The first sentence was discussing a scenario where we only have the lead atoms (at their extremely low density) and nothing else. I added the remaining gases back in the second sentence.


subnautus t1_jcab5bu wrote

If the scenario only takes the presence of lead into account, there's still a decent probability of lead vapor existing. You figure the vapor pressure of mercury is so well documented by experiments where ullage develops in a container filled in such a manner where no material other than mercury could be present; the same should be true of all materials subject to vacuum.

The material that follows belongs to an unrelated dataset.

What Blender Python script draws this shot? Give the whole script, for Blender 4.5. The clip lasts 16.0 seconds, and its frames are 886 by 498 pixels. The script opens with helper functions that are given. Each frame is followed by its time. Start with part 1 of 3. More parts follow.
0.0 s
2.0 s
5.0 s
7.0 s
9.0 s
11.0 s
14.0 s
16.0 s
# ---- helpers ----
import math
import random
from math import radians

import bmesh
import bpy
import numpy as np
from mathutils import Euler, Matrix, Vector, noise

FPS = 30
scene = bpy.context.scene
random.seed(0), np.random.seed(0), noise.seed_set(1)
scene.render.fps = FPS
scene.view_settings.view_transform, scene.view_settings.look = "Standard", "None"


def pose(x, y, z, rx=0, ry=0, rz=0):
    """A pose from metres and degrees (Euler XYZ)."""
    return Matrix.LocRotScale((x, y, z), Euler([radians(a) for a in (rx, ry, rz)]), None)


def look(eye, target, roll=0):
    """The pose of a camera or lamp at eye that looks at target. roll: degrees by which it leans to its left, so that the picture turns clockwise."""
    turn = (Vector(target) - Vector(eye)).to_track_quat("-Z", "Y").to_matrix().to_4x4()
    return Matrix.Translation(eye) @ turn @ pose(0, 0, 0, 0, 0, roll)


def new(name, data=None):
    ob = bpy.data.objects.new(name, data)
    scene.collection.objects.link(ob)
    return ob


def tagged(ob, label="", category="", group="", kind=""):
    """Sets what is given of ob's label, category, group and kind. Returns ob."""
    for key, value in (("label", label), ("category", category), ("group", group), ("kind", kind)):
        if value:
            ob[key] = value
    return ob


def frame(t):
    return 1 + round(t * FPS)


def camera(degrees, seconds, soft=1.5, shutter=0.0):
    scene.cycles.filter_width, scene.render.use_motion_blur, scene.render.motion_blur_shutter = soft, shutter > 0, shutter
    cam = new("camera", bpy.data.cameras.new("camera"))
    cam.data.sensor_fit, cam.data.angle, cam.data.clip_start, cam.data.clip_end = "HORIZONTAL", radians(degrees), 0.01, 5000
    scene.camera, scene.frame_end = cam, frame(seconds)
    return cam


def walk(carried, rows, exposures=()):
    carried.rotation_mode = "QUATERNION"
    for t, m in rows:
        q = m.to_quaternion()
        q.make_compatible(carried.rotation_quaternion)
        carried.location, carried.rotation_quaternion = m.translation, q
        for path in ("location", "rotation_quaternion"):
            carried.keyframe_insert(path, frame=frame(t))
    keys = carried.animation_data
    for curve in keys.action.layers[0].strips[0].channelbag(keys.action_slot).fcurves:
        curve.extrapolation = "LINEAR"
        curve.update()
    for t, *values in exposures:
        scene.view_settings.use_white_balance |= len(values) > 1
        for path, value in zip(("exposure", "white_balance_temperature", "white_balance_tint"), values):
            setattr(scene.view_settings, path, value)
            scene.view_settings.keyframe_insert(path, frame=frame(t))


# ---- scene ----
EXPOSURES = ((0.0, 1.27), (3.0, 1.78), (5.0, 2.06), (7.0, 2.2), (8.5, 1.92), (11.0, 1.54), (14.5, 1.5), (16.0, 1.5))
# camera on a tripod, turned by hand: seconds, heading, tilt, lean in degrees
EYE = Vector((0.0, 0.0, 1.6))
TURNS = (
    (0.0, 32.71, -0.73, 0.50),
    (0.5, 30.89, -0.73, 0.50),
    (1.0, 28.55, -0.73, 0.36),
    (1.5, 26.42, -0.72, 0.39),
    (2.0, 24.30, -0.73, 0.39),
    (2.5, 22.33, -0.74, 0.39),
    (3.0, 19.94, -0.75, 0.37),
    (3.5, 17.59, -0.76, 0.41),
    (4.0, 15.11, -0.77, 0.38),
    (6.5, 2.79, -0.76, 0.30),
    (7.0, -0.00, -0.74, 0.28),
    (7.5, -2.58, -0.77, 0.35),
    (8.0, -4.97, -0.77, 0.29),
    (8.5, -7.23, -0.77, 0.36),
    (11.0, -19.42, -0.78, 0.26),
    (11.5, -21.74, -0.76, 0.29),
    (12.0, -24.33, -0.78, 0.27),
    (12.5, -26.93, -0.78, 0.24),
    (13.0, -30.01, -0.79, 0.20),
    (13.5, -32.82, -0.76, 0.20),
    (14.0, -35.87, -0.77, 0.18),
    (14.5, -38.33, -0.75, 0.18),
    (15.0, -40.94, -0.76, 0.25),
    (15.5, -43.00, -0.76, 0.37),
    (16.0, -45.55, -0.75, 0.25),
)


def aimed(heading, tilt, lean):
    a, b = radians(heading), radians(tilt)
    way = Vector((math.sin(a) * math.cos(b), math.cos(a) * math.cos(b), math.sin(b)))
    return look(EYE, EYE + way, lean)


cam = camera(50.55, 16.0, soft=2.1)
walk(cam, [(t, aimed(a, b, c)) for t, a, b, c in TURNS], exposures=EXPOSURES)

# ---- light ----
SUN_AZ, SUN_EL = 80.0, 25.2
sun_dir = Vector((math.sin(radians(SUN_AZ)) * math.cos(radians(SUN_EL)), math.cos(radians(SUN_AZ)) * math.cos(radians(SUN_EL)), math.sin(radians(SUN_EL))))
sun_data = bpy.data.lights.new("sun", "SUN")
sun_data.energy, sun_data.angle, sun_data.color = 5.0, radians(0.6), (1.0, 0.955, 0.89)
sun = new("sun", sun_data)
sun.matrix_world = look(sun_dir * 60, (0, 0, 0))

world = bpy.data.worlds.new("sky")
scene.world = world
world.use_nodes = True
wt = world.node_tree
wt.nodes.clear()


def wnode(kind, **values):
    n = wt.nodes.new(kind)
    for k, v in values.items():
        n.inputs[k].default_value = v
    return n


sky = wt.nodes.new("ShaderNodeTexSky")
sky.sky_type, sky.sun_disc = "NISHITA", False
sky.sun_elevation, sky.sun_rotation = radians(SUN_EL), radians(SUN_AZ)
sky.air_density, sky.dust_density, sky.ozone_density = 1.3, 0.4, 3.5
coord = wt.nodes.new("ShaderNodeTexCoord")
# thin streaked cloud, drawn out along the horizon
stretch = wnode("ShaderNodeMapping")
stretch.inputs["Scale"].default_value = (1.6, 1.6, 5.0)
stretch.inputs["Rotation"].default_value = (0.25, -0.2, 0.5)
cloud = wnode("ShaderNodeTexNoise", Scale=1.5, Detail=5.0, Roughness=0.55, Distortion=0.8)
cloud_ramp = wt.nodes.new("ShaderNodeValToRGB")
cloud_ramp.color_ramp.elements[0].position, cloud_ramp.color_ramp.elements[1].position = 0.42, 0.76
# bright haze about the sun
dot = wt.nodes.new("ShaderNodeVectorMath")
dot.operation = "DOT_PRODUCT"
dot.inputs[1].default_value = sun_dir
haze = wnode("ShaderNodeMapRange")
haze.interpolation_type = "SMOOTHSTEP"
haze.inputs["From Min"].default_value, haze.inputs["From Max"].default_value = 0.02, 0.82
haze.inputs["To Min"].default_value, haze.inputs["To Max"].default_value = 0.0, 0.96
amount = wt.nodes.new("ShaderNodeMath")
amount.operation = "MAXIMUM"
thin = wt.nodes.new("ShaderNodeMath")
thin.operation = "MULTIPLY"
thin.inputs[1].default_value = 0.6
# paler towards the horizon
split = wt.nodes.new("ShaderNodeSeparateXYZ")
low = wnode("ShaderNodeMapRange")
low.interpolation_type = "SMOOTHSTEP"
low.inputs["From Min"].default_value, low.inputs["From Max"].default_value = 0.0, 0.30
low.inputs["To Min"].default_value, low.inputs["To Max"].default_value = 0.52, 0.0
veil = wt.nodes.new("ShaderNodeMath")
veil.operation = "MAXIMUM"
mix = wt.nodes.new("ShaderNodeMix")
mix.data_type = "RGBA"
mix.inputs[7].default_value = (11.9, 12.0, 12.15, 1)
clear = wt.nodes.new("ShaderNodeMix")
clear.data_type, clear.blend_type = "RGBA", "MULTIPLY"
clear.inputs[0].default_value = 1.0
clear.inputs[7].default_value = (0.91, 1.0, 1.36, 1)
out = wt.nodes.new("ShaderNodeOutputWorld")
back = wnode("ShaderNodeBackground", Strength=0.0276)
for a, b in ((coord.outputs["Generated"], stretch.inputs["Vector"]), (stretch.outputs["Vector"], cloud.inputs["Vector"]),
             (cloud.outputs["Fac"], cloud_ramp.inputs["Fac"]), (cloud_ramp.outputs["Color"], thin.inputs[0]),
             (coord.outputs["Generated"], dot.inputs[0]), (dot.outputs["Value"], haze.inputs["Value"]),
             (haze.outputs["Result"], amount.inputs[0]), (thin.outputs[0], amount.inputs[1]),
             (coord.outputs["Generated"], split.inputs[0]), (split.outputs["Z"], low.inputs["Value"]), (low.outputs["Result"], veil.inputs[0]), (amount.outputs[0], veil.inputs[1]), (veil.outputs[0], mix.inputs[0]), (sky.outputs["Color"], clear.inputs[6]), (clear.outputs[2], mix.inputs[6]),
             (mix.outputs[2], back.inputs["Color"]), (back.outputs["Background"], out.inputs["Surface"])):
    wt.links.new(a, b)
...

Or, put another way, your suggestion that lead would "freeze out" as soon as it hits the wall of its container suggests you could hit absolute vacuum (and thus absolute zero temperature) by simply waiting.


mfb- t1_jcabtfm wrote

I already mentioned that, too...

> With lead alone almost all atoms would hit the wall and freeze out in milliseconds, although theoretically the vapor pressure is not zero.

The vapor pressure of lead at room temperature is absurdly small. Something below 10^(-20) Pa extrapolating from this graph.


subnautus t1_jcaez5p wrote

3 x 10^-14 3.67 x 10^-12 Pa, actually, but I take your point.


mfb- t1_jcalnb3 wrote

Where did that value come from?

Assuming a straight line going through (0.6, 4.6) and (1.36, -4) we reach 1000K/(293K) = 3.41 at -21.65 which means 10^(-21.6) Pa. The extrapolation that far out will come with a large uncertainty of course.